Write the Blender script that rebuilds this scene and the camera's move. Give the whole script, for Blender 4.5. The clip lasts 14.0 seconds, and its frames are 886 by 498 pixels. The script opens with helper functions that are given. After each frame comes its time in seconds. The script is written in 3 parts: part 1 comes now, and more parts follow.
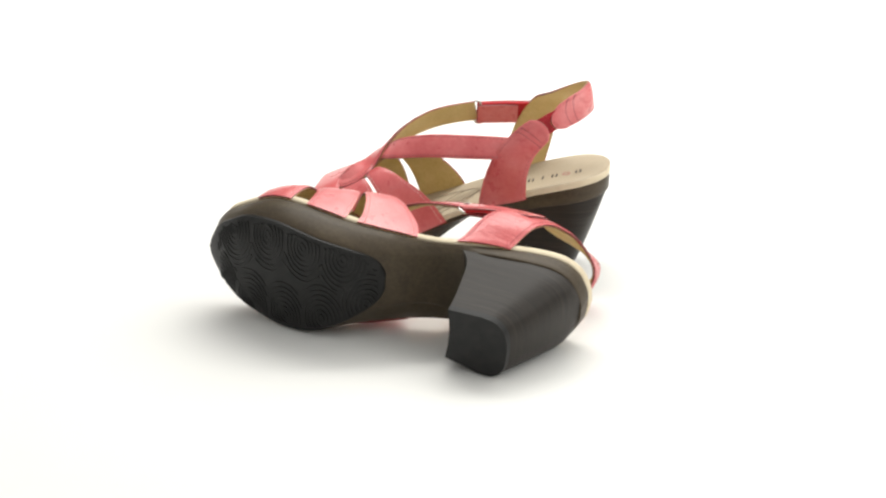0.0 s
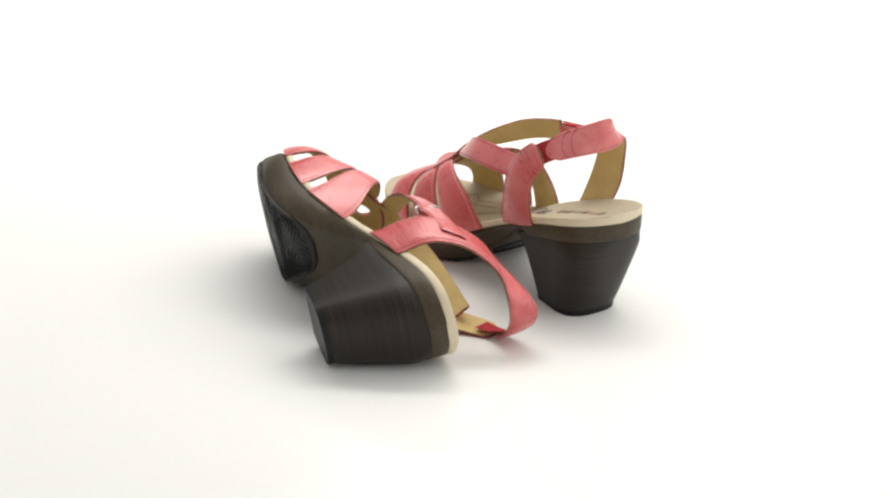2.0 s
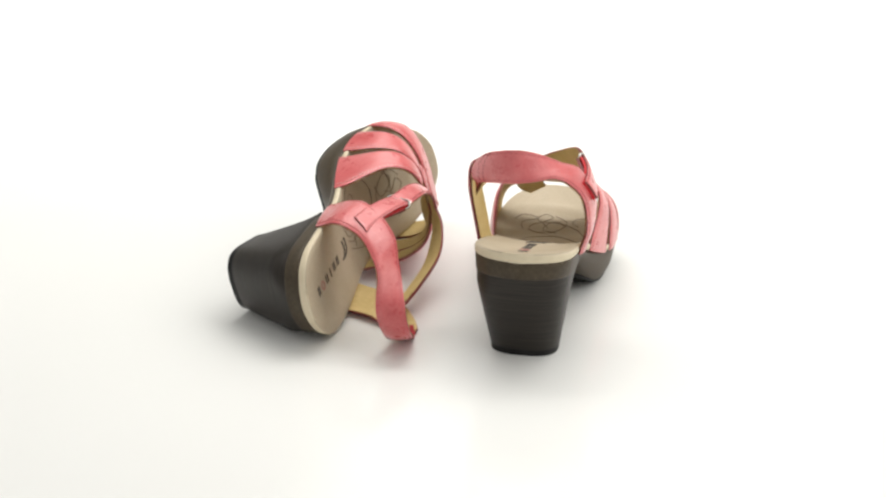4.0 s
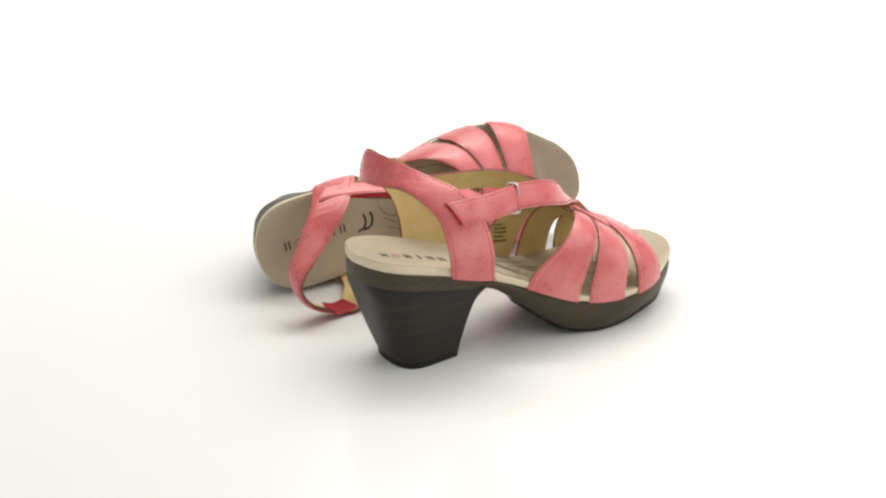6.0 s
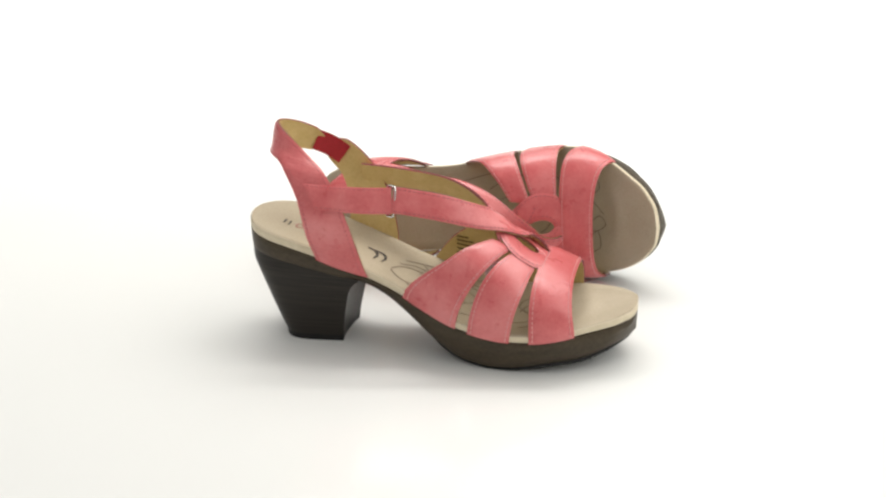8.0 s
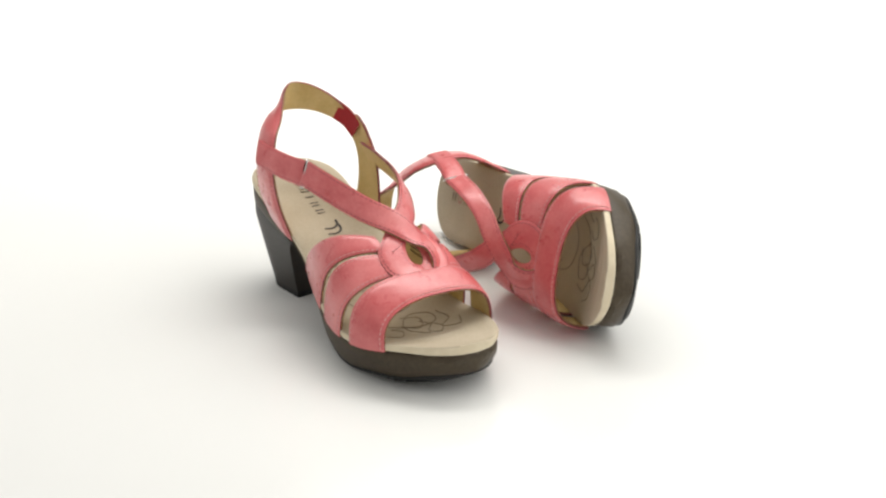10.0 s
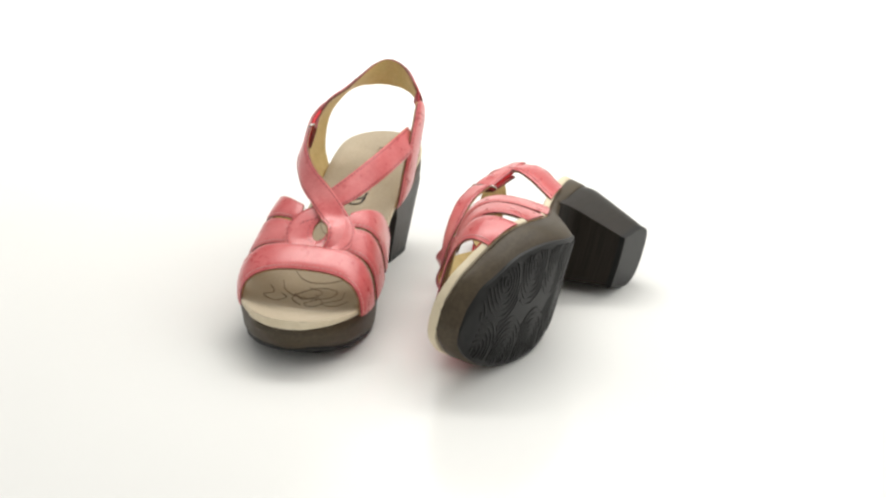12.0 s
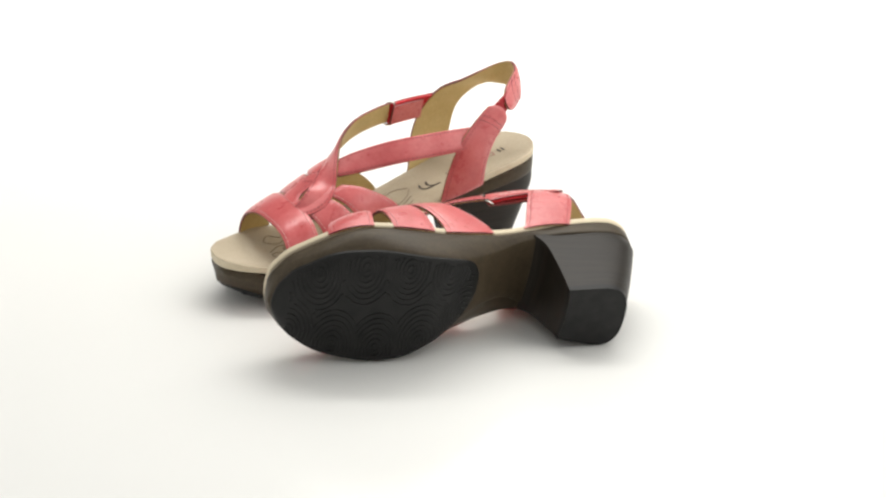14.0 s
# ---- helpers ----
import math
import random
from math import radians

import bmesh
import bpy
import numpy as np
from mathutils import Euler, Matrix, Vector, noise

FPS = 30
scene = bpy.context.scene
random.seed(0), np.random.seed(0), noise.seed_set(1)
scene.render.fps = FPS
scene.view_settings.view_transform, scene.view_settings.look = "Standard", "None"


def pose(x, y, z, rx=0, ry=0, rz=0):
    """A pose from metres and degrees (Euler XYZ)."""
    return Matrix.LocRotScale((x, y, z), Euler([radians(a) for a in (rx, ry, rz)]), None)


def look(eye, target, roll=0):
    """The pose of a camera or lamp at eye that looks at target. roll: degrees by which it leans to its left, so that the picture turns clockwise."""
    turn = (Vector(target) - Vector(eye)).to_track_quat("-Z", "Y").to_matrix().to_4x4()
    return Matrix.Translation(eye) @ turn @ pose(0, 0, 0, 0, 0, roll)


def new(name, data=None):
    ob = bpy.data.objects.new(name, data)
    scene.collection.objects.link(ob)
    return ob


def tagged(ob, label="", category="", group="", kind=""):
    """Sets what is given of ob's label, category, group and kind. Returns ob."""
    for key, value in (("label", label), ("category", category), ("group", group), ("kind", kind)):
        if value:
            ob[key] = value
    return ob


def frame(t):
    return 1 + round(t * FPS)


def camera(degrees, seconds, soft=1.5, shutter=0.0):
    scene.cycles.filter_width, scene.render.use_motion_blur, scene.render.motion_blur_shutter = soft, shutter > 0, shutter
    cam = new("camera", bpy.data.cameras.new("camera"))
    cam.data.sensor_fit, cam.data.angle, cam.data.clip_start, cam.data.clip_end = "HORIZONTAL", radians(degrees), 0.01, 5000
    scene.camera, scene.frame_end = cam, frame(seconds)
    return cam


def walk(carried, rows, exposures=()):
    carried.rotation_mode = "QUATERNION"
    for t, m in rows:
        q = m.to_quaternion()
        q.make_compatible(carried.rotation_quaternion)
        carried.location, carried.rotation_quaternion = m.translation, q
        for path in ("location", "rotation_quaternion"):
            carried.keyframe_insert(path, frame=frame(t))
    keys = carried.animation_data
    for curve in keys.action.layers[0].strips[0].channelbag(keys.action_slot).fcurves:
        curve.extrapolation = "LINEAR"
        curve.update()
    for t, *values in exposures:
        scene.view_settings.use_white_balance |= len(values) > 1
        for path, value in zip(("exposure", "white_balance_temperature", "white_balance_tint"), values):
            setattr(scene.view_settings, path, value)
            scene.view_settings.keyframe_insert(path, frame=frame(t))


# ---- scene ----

***

## Task
Go through the listing above and write it out again exactly, dropping the pictures.

## Answer for the task
Write the Blender script that rebuilds this scene and the camera's move. Give the whole script, for Blender 4.5. The clip lasts 14.0 seconds, and its frames are 886 by 498 pixels. The script opens with helper functions that are given. After each frame comes its time in seconds. The script is written in 3 parts: part 1 comes now, and more parts follow.
0.0 s
2.0 s
4.0 s
6.0 s
8.0 s
10.0 s
12.0 s
14.0 s
# ---- helpers ----
import math
import random
from math import radians

import bmesh
import bpy
import numpy as np
from mathutils import Euler, Matrix, Vector, noise

FPS = 30
scene = bpy.context.scene
random.seed(0), np.random.seed(0), noise.seed_set(1)
scene.render.fps = FPS
scene.view_settings.view_transform, scene.view_settings.look = "Standard", "None"


def pose(x, y, z, rx=0, ry=0, rz=0):
    """A pose from metres and degrees (Euler XYZ)."""
    return Matrix.LocRotScale((x, y, z), Euler([radians(a) for a in (rx, ry, rz)]), None)


def look(eye, target, roll=0):
    """The pose of a camera or lamp at eye that looks at target. roll: degrees by which it leans to its left, so that the picture turns clockwise."""
    turn = (Vector(target) - Vector(eye)).to_track_quat("-Z", "Y").to_matrix().to_4x4()
    return Matrix.Translation(eye) @ turn @ pose(0, 0, 0, 0, 0, roll)


def new(name, data=None):
    ob = bpy.data.objects.new(name, data)
    scene.collection.objects.link(ob)
    return ob


def tagged(ob, label="", category="", group="", kind=""):
    """Sets what is given of ob's label, category, group and kind. Returns ob."""
    for key, value in (("label", label), ("category", category), ("group", group), ("kind", kind)):
        if value:
            ob[key] = value
    return ob


def frame(t):
    return 1 + round(t * FPS)


def camera(degrees, seconds, soft=1.5, shutter=0.0):
    scene.cycles.filter_width, scene.render.use_motion_blur, scene.render.motion_blur_shutter = soft, shutter > 0, shutter
    cam = new("camera", bpy.data.cameras.new("camera"))
    cam.data.sensor_fit, cam.data.angle, cam.data.clip_start, cam.data.clip_end = "HORIZONTAL", radians(degrees), 0.01, 5000
    scene.camera, scene.frame_end = cam, frame(seconds)
    return cam


def walk(carried, rows, exposures=()):
    carried.rotation_mode = "QUATERNION"
    for t, m in rows:
        q = m.to_quaternion()
        q.make_compatible(carried.rotation_quaternion)
        carried.location, carried.rotation_quaternion = m.translation, q
        for path in ("location", "rotation_quaternion"):
            carried.keyframe_insert(path, frame=frame(t))
    keys = carried.animation_data
    for curve in keys.action.layers[0].strips[0].channelbag(keys.action_slot).fcurves:
        curve.extrapolation = "LINEAR"
        curve.update()
    for t, *values in exposures:
        scene.view_settings.use_white_balance |= len(values) > 1
        for path, value in zip(("exposure", "white_balance_temperature", "white_balance_tint"), values):
            setattr(scene.view_settings, path, value)
            scene.view_settings.keyframe_insert(path, frame=frame(t))


# ---- scene ----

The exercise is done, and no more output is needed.